As we board the homeward bound flight, the sun is setting over the Rocky Mountains, reminding me of my early childhood years living in Denver. The sunset becomes more intense as the plane is pushed onto the runway, and takes off, leaving Denver International Airport behind. The beauty of flying westward into the sunset is that it lasts longer–the earth’s shadow and Belt of Venus seem to be eternal, keeping me company as I daydream looking out the window over my sleeping son’s head.
Below us, lights from the small towns of the West are starting to come on. I wonder what’s happening in those towns on this Friday night; people are relaxing at the bar after a long week of work, teenagers are cruising Main Street looking for something to do. Despite that, its the empty spots, the growing blackness, that capture my imagination. I’ve been a passenger on this route enough times to know what’s below me: the foothills of the western slope of the Rockies, the Green and Colorado Rivers, the white rim of Canyonlands, the Grand Canyon, the Mojave Desert.

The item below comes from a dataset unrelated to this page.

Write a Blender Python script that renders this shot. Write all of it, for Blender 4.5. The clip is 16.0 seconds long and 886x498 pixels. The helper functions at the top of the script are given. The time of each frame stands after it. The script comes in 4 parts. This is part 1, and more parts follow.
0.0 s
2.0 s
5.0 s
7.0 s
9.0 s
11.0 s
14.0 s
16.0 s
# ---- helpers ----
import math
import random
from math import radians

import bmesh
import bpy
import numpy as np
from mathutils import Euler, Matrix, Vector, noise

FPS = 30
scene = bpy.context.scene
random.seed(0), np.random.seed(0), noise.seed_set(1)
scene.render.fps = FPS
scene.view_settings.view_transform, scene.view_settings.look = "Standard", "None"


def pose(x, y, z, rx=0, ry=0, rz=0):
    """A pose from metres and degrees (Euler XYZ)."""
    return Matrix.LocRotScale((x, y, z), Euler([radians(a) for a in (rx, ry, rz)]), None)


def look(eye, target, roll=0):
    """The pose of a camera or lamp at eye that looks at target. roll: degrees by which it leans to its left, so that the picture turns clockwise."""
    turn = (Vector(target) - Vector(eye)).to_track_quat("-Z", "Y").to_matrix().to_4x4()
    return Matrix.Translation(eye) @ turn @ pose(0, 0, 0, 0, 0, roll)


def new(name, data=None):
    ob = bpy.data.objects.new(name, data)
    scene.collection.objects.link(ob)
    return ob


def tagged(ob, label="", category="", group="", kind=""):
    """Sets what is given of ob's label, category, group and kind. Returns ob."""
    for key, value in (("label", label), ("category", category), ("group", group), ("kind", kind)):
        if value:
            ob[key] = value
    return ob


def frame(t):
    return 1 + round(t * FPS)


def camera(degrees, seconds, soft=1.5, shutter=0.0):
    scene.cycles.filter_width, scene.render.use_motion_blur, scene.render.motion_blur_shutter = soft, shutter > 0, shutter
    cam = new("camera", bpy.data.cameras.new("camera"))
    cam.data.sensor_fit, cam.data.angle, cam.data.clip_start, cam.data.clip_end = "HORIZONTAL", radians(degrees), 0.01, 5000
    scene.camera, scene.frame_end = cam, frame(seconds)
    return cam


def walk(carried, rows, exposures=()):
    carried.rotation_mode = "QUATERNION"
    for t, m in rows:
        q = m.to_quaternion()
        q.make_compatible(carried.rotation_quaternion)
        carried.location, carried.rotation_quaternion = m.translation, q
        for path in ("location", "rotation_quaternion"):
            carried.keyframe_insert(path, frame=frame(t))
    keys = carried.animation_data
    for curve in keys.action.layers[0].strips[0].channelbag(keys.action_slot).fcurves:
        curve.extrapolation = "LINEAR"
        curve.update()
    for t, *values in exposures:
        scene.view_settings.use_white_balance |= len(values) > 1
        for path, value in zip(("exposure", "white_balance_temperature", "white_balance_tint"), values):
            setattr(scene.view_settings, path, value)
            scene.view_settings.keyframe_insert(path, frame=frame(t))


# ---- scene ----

Its quite possible there’s not a whole lot of unexplored areas left in the West, but part of me wants to hang on to the notion that there is still some “out there” left out there. David Roberts recently had a thought-provoking op-ed piece in the New York Times arguing that with 21st Century technology, there’s not a whole lot of wilderness left. That hopeful naïveté I cling to wants to disagree with him–that possibly there is still an unexplored canyon, or at least a hill which offers a great view of this everlasting sunset–that has yet to be enjoyed.
Aldo Leopold wrote,
“To those devoid of imagination a blank place on the map is a useless waste; to others, the most valuable part.”
Tonight, sitting on this jet with a bird’s eye view of the West, I have to wonder where my imagination would wander if there were no blank spots on the map. As a photographer, I have been thinking a lot lately about documenting these wild lands–what is my responsibility as an artist, my obligation to protect these lands? If those peaks and mesas are leveled, if lights begin to dot the landscape, these places will change forever.
Where does your imagination wander? None of us would argue over the value of those blank spots on the map, but what do you think–is there a fine line between artist and activist, or are they one and the same?